- Aim: Repeat, exactly and in full, the lines of the listing below, but without any pictures.

- Material provided:
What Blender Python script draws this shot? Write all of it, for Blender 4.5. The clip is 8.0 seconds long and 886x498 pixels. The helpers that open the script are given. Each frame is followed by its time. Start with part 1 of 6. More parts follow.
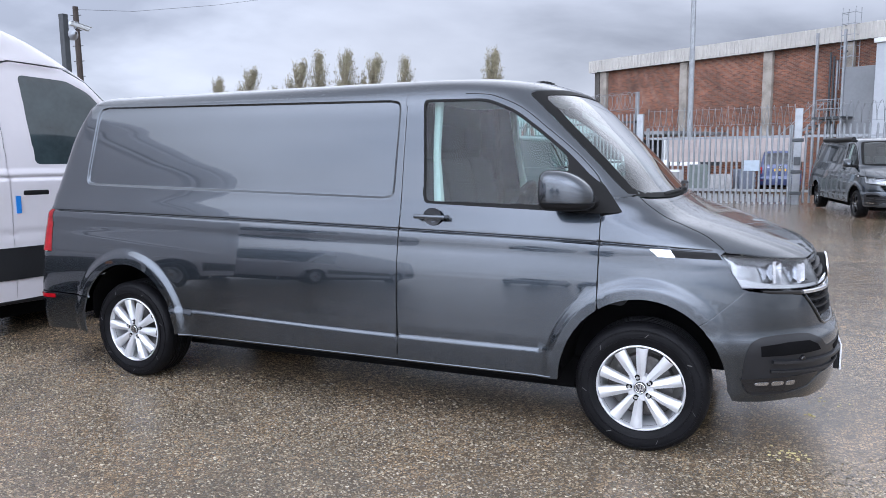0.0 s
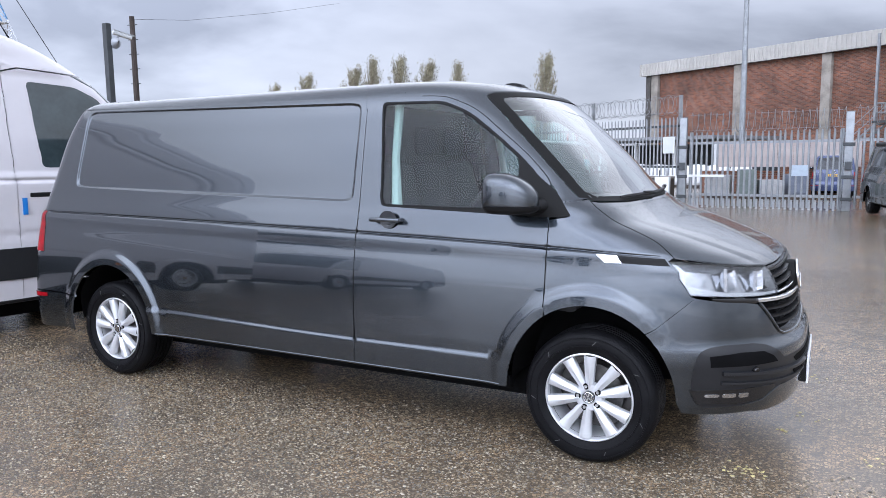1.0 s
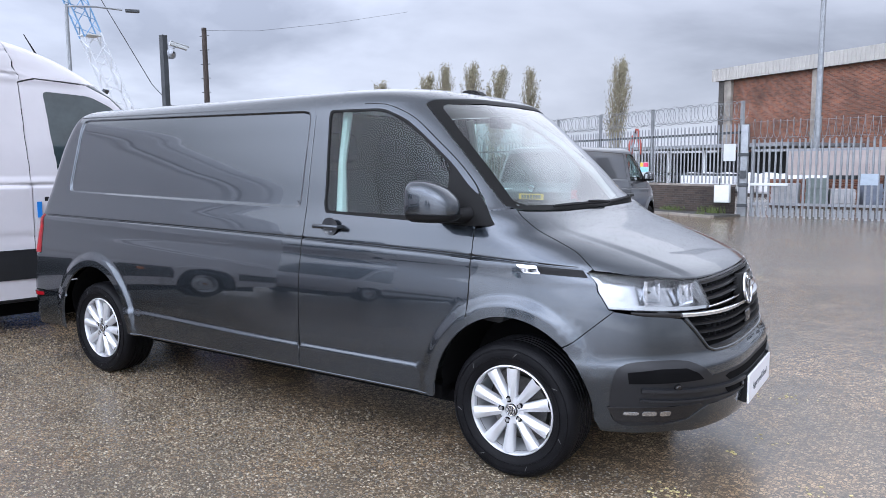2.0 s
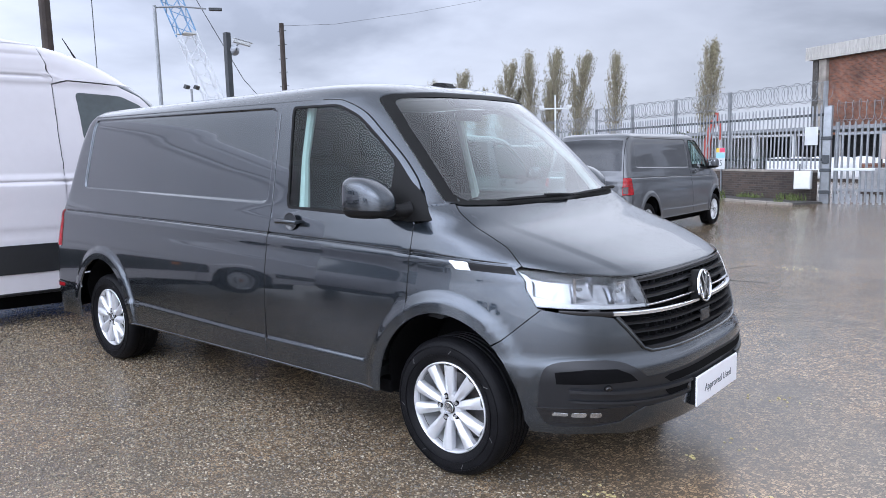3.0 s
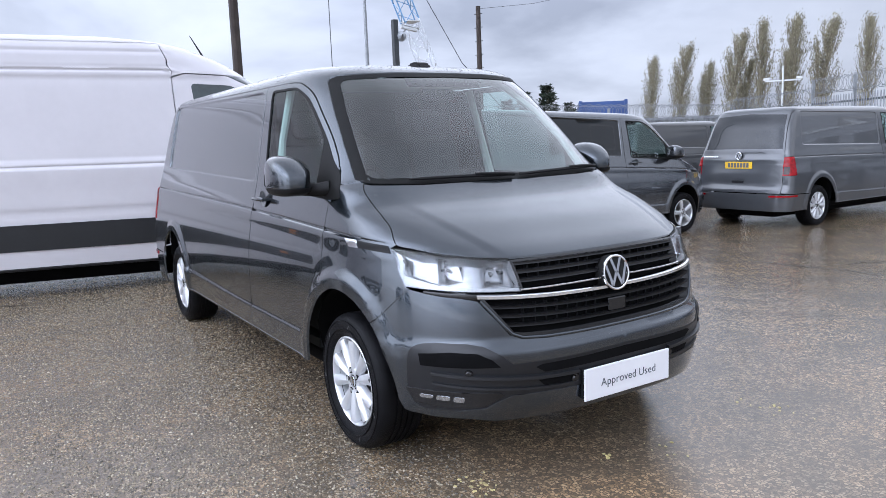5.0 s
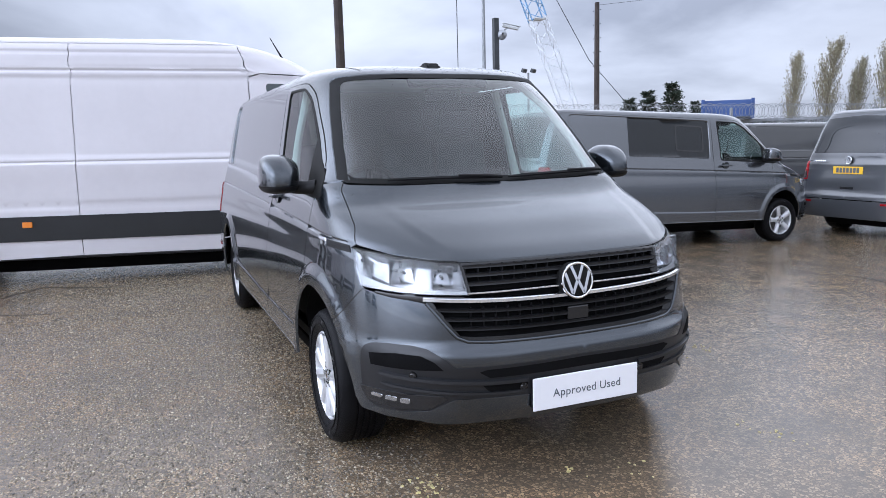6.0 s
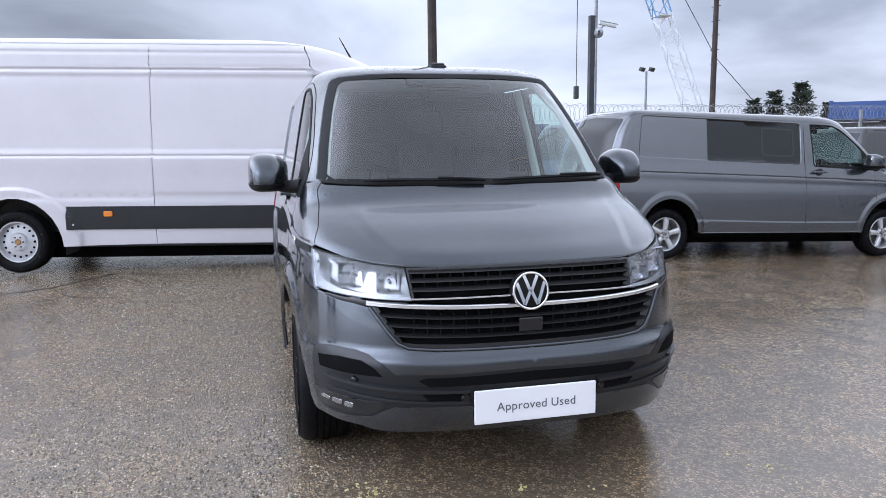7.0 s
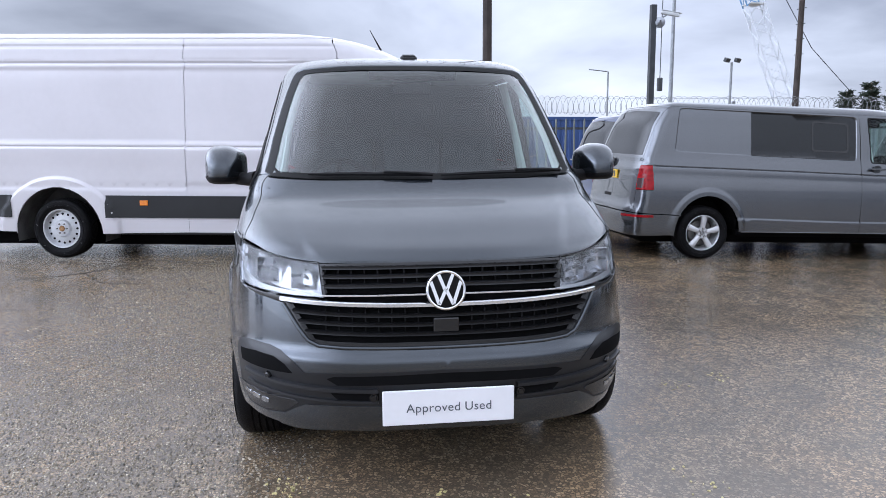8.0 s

- Response to this task:
What Blender Python script draws this shot? Write all of it, for Blender 4.5. The clip is 8.0 seconds long and 886x498 pixels. The helpers that open the script are given. Each frame is followed by its time. Start with part 1 of 6. More parts follow.
0.0 s
1.0 s
2.0 s
3.0 s
5.0 s
6.0 s
7.0 s
8.0 s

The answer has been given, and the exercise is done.